Through Gabe’s death there is also another category of friends that I have met. These people know the same pain as me. They have had to say goodbye to a child. There is a connection between us because we share a pain that is so deep it can’t be understood. We can talk about the horrible circumstances around our worst days and not have to be afraid of sharing too much. We don’t necessarily make the best friends because we are all dealing with grief, and forgetfulness, and lack of energy- but we all GET it! So expectation is low and we are very forgiving of each other. We form this club that no one wants to join- but we are all glad to have each other. There is power in looking at another Mom who lost a child so many years ago and seeing that life can still be OK, that it’s not how you wanted it to turn out but it can still be ok.

On Thursday of this week I will get the wonderful experience of meeting a new group of bereaved moms. These moms have all had children die due to heart defects. Some as babies, some older. We all come from very different backgrounds but we all share that one really big thing.  We will be free to talk about our children, living and dead, and not have to worry about saying the wrong thing. This will be a different kind of retreat and I think I will like it.

The day after

Yesterday was the day. The anniversary of the saddest day. I tried to write but couldn’t come up with anything. Sometimes there are just no words. Everything is jumbled and mixed up. Nothing seems right. Actually, that kind of describes a tiny part of child loss.

Today is the day after. And I very vividly remember the day after April 8. That was the day everyone started to arrive. On a day when the best thing probably would have just been to sit quietly and try to absorb what happened the day before, it was anything but quiet. I remember it started out with a wonderful friend who came and cleaned. She cleaned my house. It was quite a task (I’m not the neatest person in the world). She made all of the clutter disappear and made room on the counters and table for the things that would later arrive- mostly food and flowers. Lots of food and flowers. Friends stopped by. Wonderful friends who talked with us for hours in the kitchen.  Family arrived in the kind of reunion no one wants. Especially when it’s because of a child. We got our first meal delivered that evening. By someone who is now a very dear friend and brought food for everyone, and gluten free things for me, and love.

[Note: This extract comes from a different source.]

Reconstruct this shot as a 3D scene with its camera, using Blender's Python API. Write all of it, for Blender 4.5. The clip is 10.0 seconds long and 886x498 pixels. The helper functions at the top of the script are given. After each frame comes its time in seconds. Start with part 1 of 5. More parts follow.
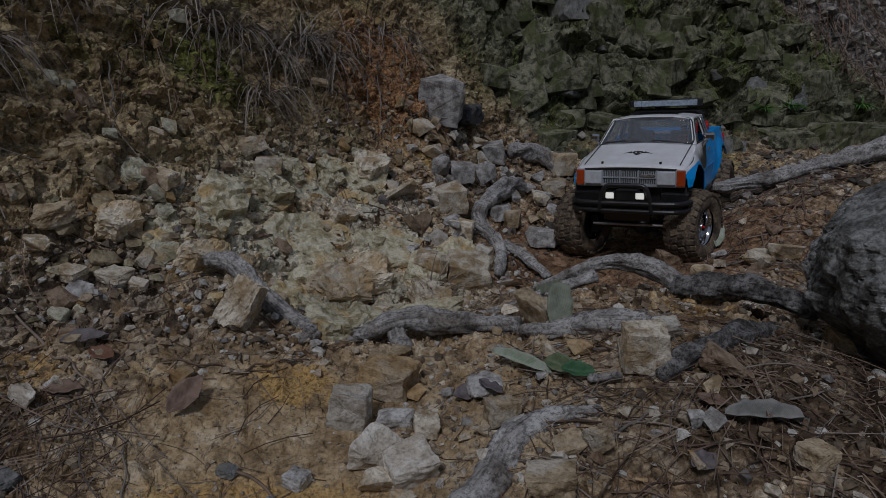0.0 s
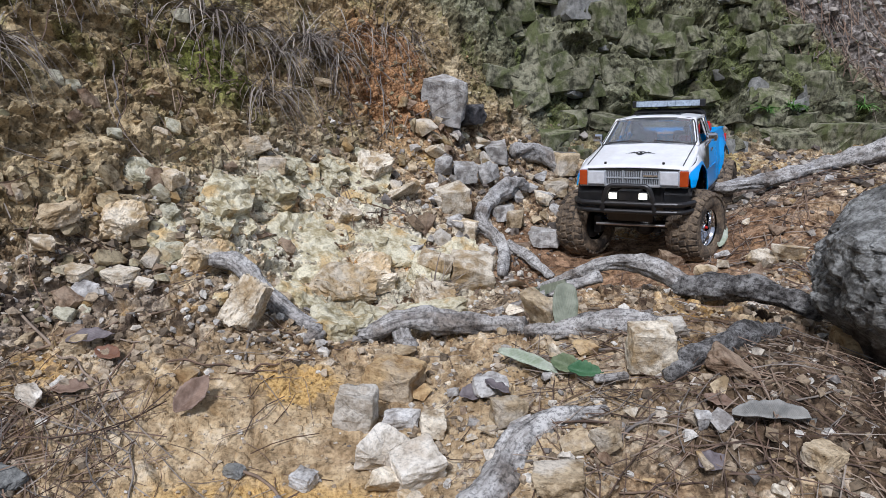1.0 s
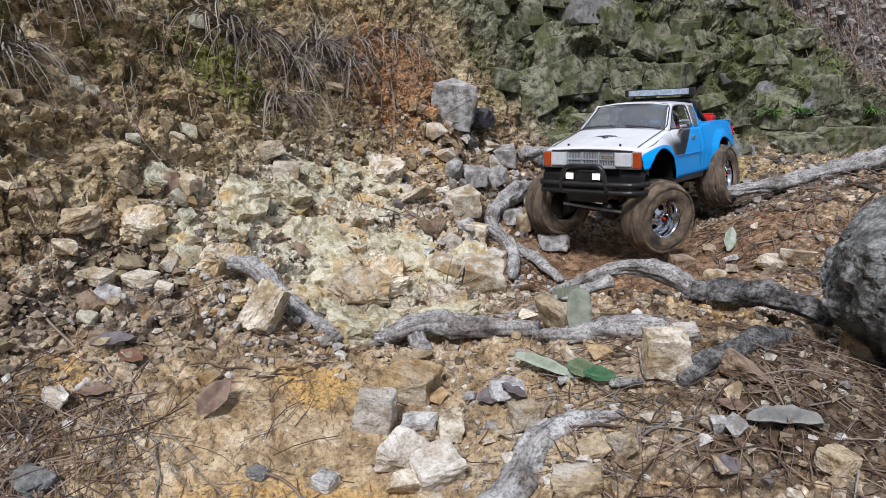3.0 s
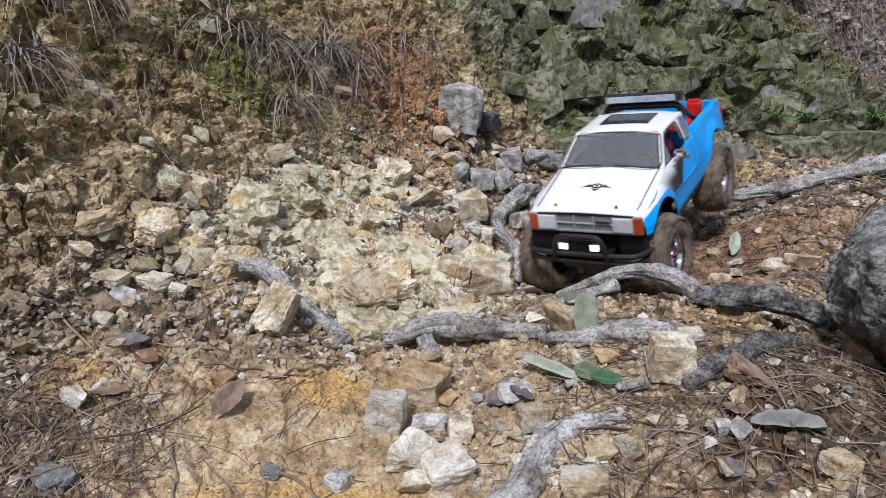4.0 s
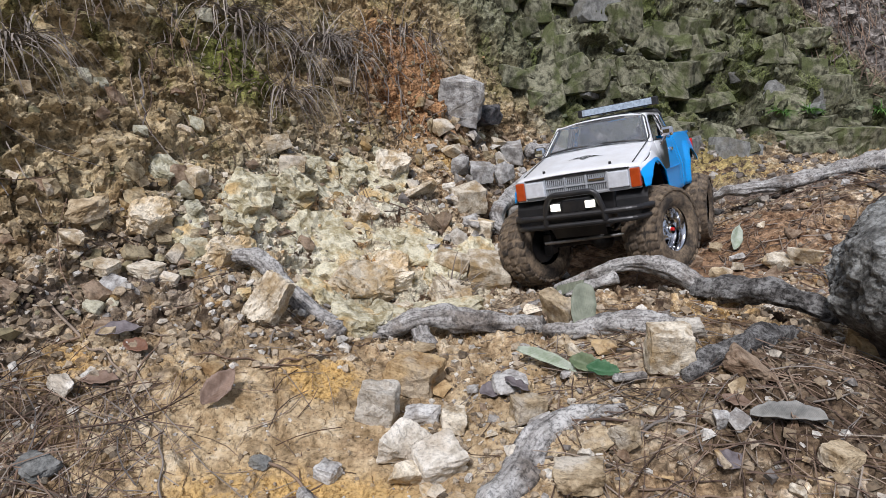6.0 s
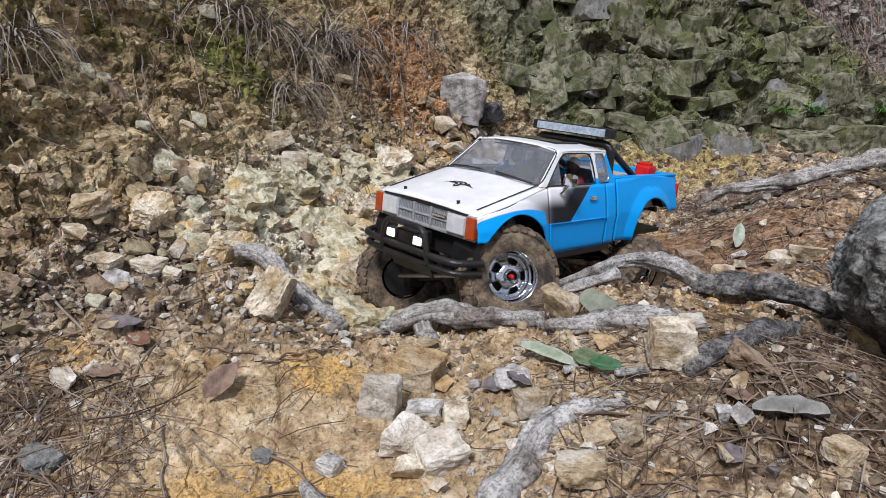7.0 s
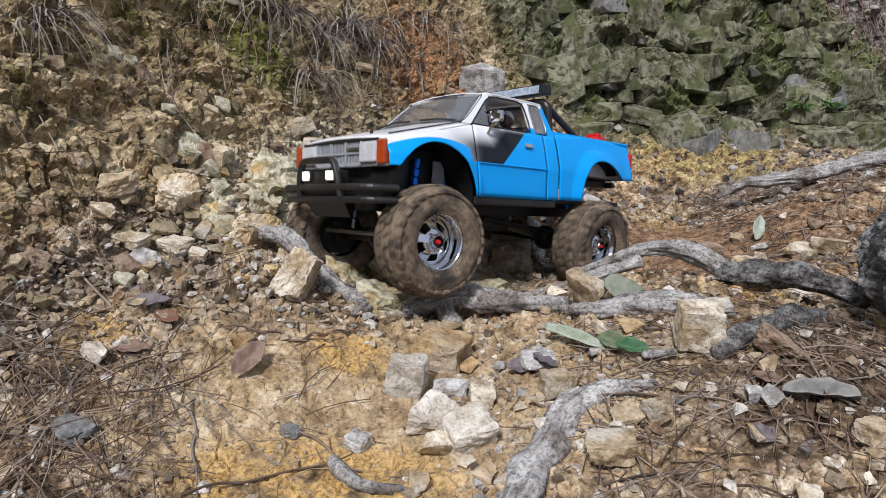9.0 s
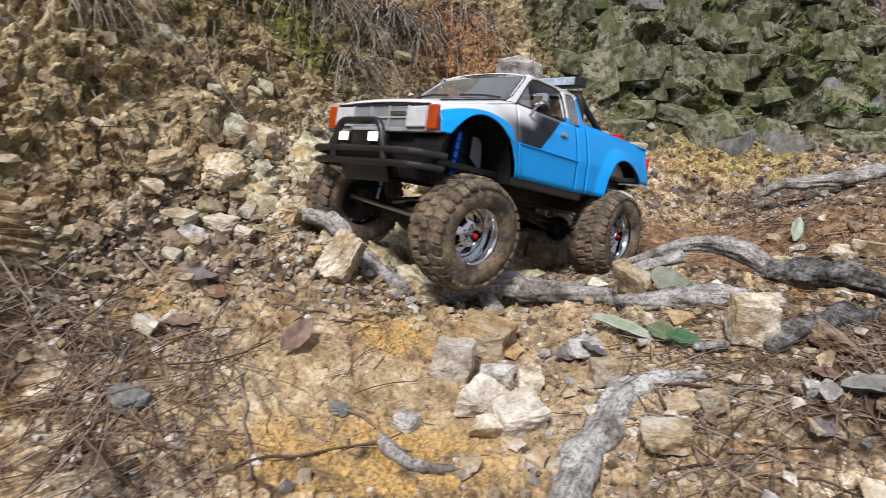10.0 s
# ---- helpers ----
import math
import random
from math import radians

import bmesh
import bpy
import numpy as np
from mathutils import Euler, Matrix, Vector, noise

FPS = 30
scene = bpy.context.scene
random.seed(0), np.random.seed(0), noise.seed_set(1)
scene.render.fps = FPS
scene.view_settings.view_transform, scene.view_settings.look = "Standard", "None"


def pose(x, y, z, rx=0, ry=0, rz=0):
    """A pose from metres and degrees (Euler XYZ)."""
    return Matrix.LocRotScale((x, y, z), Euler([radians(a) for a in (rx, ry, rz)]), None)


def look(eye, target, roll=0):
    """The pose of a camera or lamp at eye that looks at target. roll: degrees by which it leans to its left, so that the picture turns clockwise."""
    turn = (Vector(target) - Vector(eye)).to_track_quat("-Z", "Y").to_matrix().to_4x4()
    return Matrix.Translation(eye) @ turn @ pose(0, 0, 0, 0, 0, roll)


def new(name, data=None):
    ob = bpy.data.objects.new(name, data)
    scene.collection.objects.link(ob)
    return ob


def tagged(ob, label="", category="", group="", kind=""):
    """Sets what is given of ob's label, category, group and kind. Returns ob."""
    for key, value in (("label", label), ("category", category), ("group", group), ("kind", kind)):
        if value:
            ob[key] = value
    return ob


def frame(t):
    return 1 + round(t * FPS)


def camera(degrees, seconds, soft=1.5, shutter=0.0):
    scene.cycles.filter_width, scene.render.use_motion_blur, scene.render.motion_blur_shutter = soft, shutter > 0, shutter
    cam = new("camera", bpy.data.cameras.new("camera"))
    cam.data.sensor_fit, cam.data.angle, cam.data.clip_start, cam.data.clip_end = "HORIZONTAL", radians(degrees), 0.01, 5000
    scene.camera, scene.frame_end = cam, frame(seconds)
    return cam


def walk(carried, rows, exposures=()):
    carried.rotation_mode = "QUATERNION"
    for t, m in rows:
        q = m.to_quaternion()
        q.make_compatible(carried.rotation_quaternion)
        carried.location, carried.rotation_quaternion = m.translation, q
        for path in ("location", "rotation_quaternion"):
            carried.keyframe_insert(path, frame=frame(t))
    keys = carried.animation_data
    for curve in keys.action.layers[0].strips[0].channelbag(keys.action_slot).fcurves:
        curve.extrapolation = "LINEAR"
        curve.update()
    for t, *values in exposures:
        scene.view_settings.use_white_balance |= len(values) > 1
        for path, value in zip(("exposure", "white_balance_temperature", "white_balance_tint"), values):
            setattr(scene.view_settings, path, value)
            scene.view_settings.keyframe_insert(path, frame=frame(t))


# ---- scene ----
cam = camera(68.1, 10.0, soft=0.7, shutter=0.4)
METRES, EYE, TILT, LEAN, TURN = 0.137, 0.257, -20.0, 0.0, 0.0
ROWS = [
    (0.0, 0.0, 0.0, 0.0, 0.0, 0.0, -0.0),
    (0.5, -0.0205, 0.0003, 0.0047, -0.05, -0.02, -0.05),
    (1.0, -0.0366, -0.0035, 0.0043, -0.03, -0.03, -0.07),
    (1.5, -0.0375, -0.0057, 0.0023, -0.0, -0.03, -0.1),
    (2.0, -0.0719, -0.014, 0.0067, 0.01, -0.06, -0.18),
    (2.5, -0.0945, -0.029, 0.0202, 0.08, -0.05, -0.16),
    (4.0, -0.1605, -0.1423, 0.0619, 0.48, 0.01, -0.52),
    (4.5, -0.1202, -0.0525, 0.0015, 0.56, -0.11, -0.6),
    (5.0, -0.1384, -0.0727, 0.0117, 0.68, -0.07, -0.69),
    (5.5, -0.1087, -0.0712, 0.0078, 0.74, -0.11, -0.76),
    (7.0, -0.1162, -0.0727, -0.0259, 0.86, -0.14, -0.94),
    (7.5, -0.1272, -0.069, -0.0789, 0.93, -0.22, -1.11),
    (8.0, -0.1357, -0.0641, -0.0898, 1.03, -0.24, -1.2),
    (8.5, -0.2151, -0.097, -0.1002, 1.21, -0.28, -1.46),
    (9.0, -0.2265, -0.0878, -0.1248, 1.54, -0.35, -1.69),
    (9.5, -0.2047, -0.0035, -0.1591, 1.79, -0.43, -1.99),
    (10.0, -0.4328, -0.0895, -0.2104, 2.73, -0.63, -3.65),
]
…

The day after was the beginning of a week long receiving line. It was a non stop stream of people into and out of our home. We don’t often have visitors. It was difficult. It was difficult to see people make small talk when the most devastating thing had just happened to us. It was just difficult in every way. Everything about it. We felt loved but everything felt wrong. The loudest, most exuberant member of our family was gone and no amount of visitors could fix that.

I’m going to leave today’s post with this. It is a beautiful poem that was read at a Memorial service held in December of 2016 and it sums up what I just wrote. Thanks for reading.

 

What People Give You By Kathleen Sheeder Bonanno

Long-faced irises. Mums. Pink roses and white roses and giant sunflowers, and hundreds of daisies.

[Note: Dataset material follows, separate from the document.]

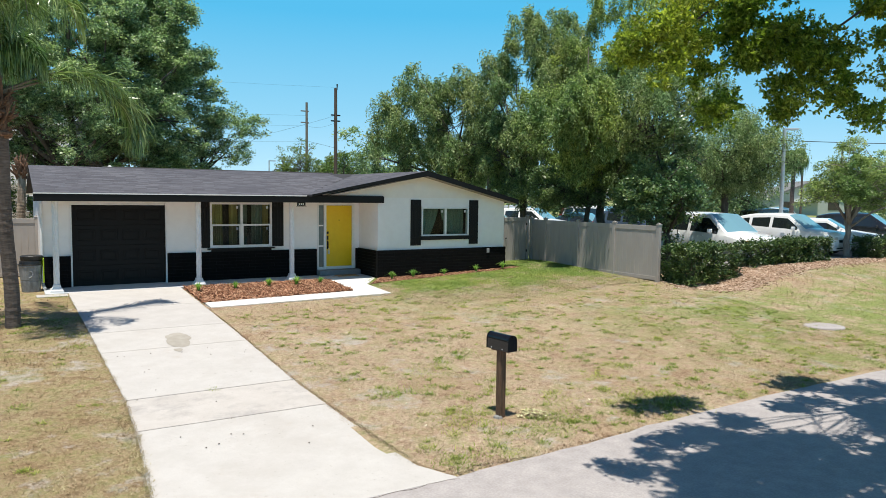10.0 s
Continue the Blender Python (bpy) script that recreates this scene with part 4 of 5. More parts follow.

Fruit baskets with muscular pears, and water crackers and tiny jams and the steady march of casseroles.

And money, people give money these days. Cards, of course: the Madonna, wise and sad just for you, Chinese cherry blossoms, sunsets and moonscapes, and dragonflies for transcendence.

People stand by your sink and offer up their pain: Did you know I lost a baby once, or My eldest son was killed, or My mother died two months ago. People are good. They file into your cartoon house until it bows at the seams; they give you every blessed thing, everything, except your daughter (child) back.